John 1:12 | You are a child of God
Imagine the depth of love, grace and mercy you have for your
own children. Imagine the lengths you would go to secure their release from
captivity, to pay their debt from a sin punishable by death, to secure their
identity in love. Imagine how much it would hurt to see them walk away from
that. But also, imagine how heartbreaking it would be to know that your
children only saw themselves through the eyes of their mistakes. If I can
imagine the love I have for my children, how easily I would sacrifice my life
for theirs without a thought, how instantly I would forgive their mistakes
through undiluted love – then I can also imagine how important it would be for
them to live in freedom, grace and forgiveness.
When Jesus bought our sin, He did not tell us to continue to
walk in it.
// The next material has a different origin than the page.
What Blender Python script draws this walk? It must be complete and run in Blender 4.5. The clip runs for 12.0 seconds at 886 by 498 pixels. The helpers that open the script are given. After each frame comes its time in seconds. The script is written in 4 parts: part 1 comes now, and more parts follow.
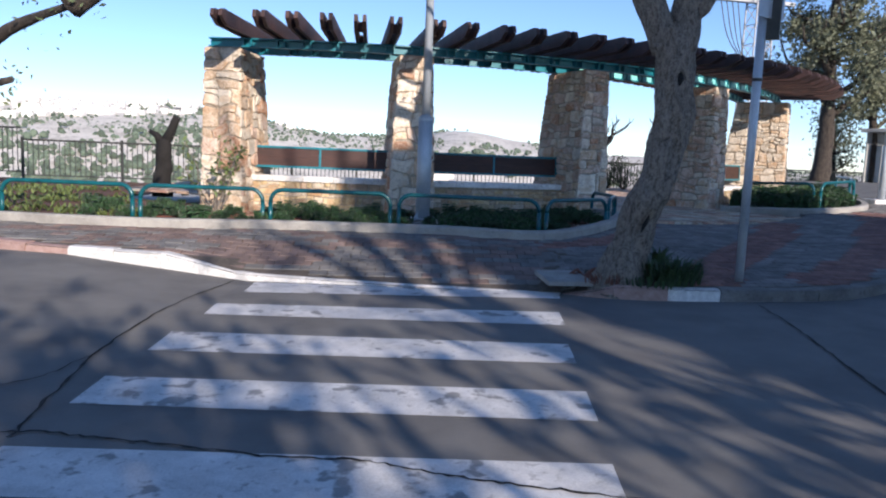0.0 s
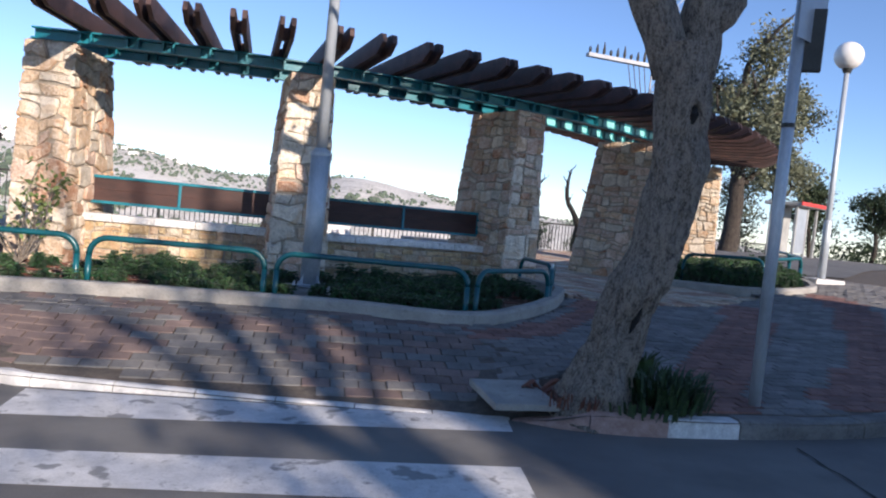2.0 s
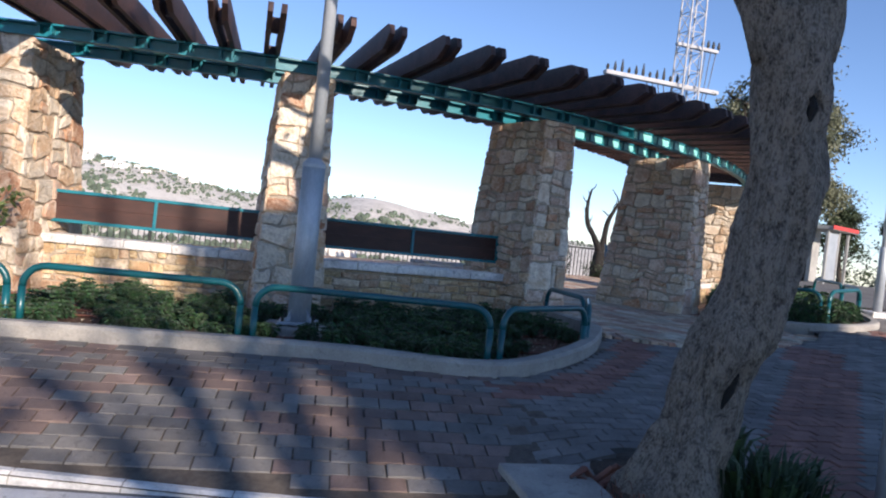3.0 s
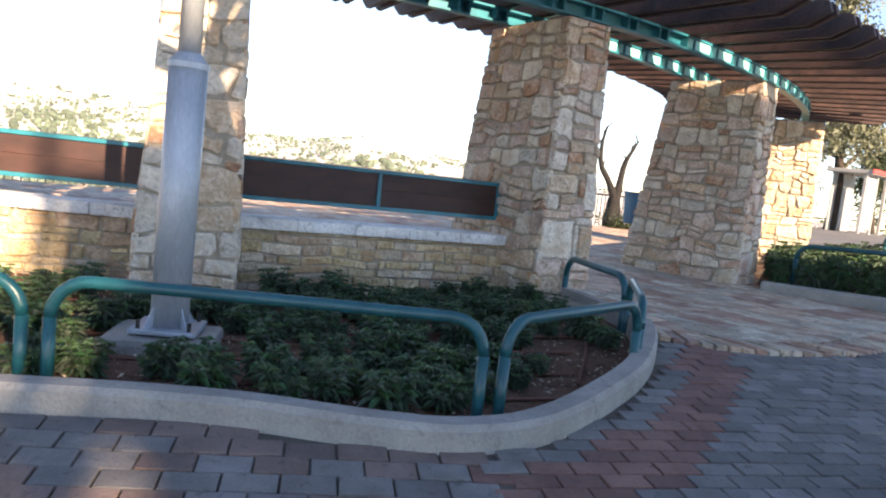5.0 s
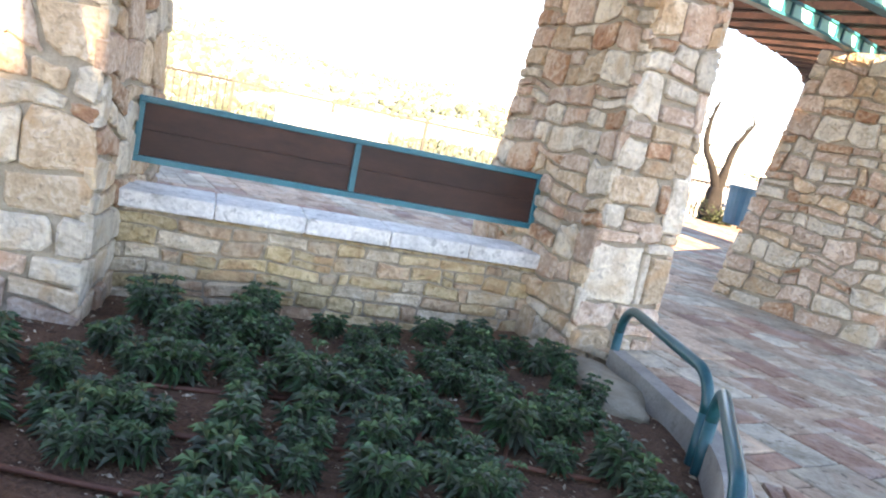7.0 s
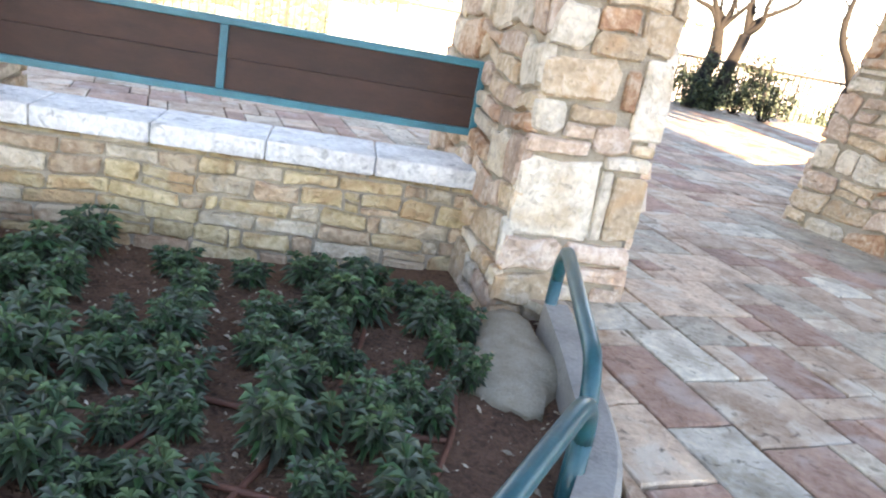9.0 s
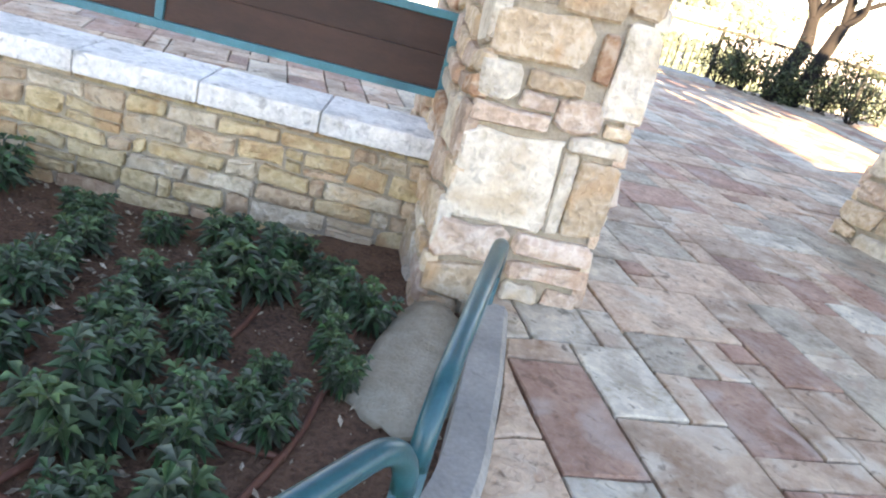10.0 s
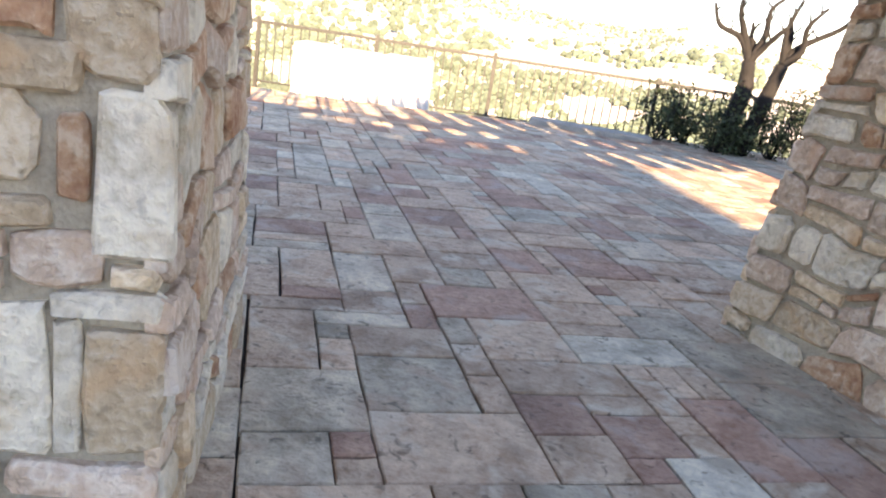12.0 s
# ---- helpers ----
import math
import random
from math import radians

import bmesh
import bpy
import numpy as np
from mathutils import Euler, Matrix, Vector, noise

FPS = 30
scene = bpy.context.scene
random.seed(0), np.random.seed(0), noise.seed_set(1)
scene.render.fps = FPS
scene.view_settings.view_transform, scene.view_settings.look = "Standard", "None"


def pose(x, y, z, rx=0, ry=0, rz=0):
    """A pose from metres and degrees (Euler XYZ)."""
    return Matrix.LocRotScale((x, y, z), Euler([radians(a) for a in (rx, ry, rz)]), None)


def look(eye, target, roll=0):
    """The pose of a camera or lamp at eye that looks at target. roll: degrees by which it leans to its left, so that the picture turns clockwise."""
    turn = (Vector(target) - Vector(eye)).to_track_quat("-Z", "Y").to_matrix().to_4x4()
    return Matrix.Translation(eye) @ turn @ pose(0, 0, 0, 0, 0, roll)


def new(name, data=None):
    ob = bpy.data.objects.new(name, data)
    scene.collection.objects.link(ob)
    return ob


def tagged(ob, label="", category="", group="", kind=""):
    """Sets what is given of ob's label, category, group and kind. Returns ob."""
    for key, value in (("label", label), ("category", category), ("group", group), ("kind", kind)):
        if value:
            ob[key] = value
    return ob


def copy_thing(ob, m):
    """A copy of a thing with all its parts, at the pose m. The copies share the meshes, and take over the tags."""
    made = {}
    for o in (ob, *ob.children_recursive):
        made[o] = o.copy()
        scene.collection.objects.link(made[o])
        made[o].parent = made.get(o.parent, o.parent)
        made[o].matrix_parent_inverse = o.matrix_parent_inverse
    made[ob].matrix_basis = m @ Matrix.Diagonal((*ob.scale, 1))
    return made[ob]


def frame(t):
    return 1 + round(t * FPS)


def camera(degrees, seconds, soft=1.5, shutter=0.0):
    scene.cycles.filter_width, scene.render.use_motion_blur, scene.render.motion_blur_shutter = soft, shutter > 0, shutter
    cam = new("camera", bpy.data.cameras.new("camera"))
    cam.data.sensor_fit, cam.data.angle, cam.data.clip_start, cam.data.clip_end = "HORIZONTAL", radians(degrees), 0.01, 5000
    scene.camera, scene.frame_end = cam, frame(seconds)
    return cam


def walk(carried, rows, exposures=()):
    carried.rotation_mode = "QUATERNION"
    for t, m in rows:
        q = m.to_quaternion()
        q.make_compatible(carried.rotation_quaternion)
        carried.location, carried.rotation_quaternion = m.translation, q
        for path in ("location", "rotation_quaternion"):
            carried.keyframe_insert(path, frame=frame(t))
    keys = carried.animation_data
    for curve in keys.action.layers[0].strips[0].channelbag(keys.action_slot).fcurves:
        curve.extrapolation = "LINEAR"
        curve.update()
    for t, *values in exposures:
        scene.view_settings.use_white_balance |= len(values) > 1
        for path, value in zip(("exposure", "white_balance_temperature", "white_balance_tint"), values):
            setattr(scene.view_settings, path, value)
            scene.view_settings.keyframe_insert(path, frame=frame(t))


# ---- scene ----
cam = camera(61.7, 12.0, soft=2.1)
METRES, EYE, TILT, LEAN, TURN = 13.0, 1.45, -7.2, -2.3, 0.0
ROWS = [
    (0.0, 0.0, 0.0, 0.0, 0.0, 0.0, 0.0),
    (0.5, 0.0016, 0.0389, 0.0043, -2.31, 3.51, 0.82),
    (1.0, -0.0009, 0.0898, 0.0111, -7.7, 1.52, -1.26),
    (1.5, 0.0005, 0.1399, 0.0177, -6.25, 4.1, -0.82),
    (2.0, -0.0022, 0.1953, 0.0258, -8.37, 3.91, -2.39),
    (2.5, 0.003, 0.2451, 0.0312, -8.53, 7.27, -1.98),
    (3.0, 0.0073, 0.297, 0.0403, -7.65, 5.44, -2.93),
    (3.5, 0.0193, 0.344, 0.0474, -7.94, 5.29, -2.21),
    (5.5, 0.0585, 0.5469, 0.0757, -7.85, -1.07, -3.8),
    (6.0, 0.0733, 0.5952, 0.0865, -13.43, -1.86, -7.29),
    (6.5, 0.0907, 0.6298, 0.0967, -3.64, -0.76, -7.56),
    (7.0, 0.1072, 0.6606, 0.1041, -0.75, -3.44, -10.02),
    (9.0, 0.1922, 0.751, 0.1135, 9.78, -11.85, -9.3),
    (9.5, 0.2114, 0.7705, 0.1139, 10.63, -14.4, -8.94),
    (10.0, 0.2267, 0.7934, 0.1172, 16.99, -15.51, -14.11),
    (10.5, 0.2481, 0.8164, 0.1213, 21.92, -14.55, -11.94),
    (11.0, 0.2656, 0.8476, 0.126, 13.19, -13.06, -14.23),
    (11.5, 0.2837, 0.8734, 0.1313, 10.41, -8.24, -10.13),
    (12.0, 0.2912, 0.905, 0.1361, 16.63, -9.62, -8.36),
]
walk(
    cam,
    [(t, pose(0, 0, EYE, TILT, LEAN, TURN) @ pose(METRES * x, METRES * y, METRES * z, 90 + pitch, roll, yaw)) for t, x, y, z, yaw, pitch, roll in ROWS],
    [(0.0, 0.51, 5800, 17), (2.0, 0.58, 5950, 18), (3.7, 0.63, 6350, 19), (5.4, 2.25, 8100, 22), (7.2, 3.0, 9000, 23), (8.8, 3.28, 9700, 23), (10.5, 3.14, 9400, 23), (12.0, 2.38, 8700, 23)],
)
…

When He purchased our freedom with His life, He did not ask us to
remain in the prison cell of our sin, or defeat, or shame. And when we continue
to identify with that past, that sin, that lie, that brokenness, that “disfigurement”,
that unforgiveness, we take away the holiness of what Christ did for us. We
defy the promises God gave us. And we reject the signature of God on our entire
being. If we rely on our performance, our outward appearance, or our inner unhealed
wounds, then we will always crack and fail in knowing and seeing our true
identity.
Walk in confidence and authority with your new identity. There
will be people you meet that need the redemption in you. And they’ll recognize
you by your freedom, not your prison. They’ll recognize your identity in
Christ, not the world. Be the YOU that Christ purchased, because the people that
God is bringing into your life will need to know your freedom story. And it
will take your true identity to share it.